I think that as the pieces began to fall together, I realized that I went to the right schools and got the right degrees and learned the right things. By whatever reason, I ended up at the right school, at the right moment in LA's history, literally in the right neighborhood. And I was just–I can't believe my luck.


Frederick Fisher, FAAR, AIA, is Founding Partner of Frederick Fisher & Partners. He received his Bachelor of Arts degree from Oberlin College in art and art history and a Master of Architecture degree from UCLA. He was Chairman of the Environmental Design Department at Otis College of Art & Design, and currently serves on the Board of Governors. Fred is also a board member of the USC School of Architecture, the UCLA School of the Arts, the Ojai Music Festival, and Lawrence University. As founder of FFP, he directs a practice that prides itself on architecture that is responsive, realistic, responsible, and revelatory. “If you create architecture that improves the lives of those who use it and its community, and brings pleasure and fulfillment,” he says, “then you’ve done your job as an architect.” Fisher is co-author of “Robert Venturi’s Rome” and is a frequent guest speaker.

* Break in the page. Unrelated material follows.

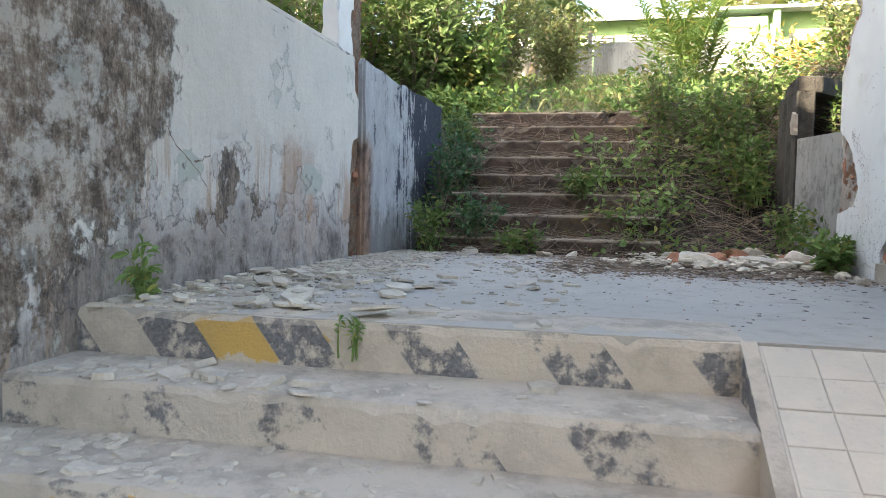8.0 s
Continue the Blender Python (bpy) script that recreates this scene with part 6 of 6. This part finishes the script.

Fisher’s long-spanning accomplishments as a design leader were recognized in 2013 with the AIA|LA Gold Medal. He received the Rome Prize in Architecture from the American Academy, and the Brendan Gill Award from the Municipal Art Society of New York for MoMA/PS1. FF&P received the AIA|LA Presidential Honoree 2020 Building Team of the Year Award and the Southern California Development Forum 2020 Design Award in Technological Innovation for the Santa Monica City Hall East, the AIA 20 Year Award for Bergamot Station Art Center, and the California AIA 2024 Firm Award.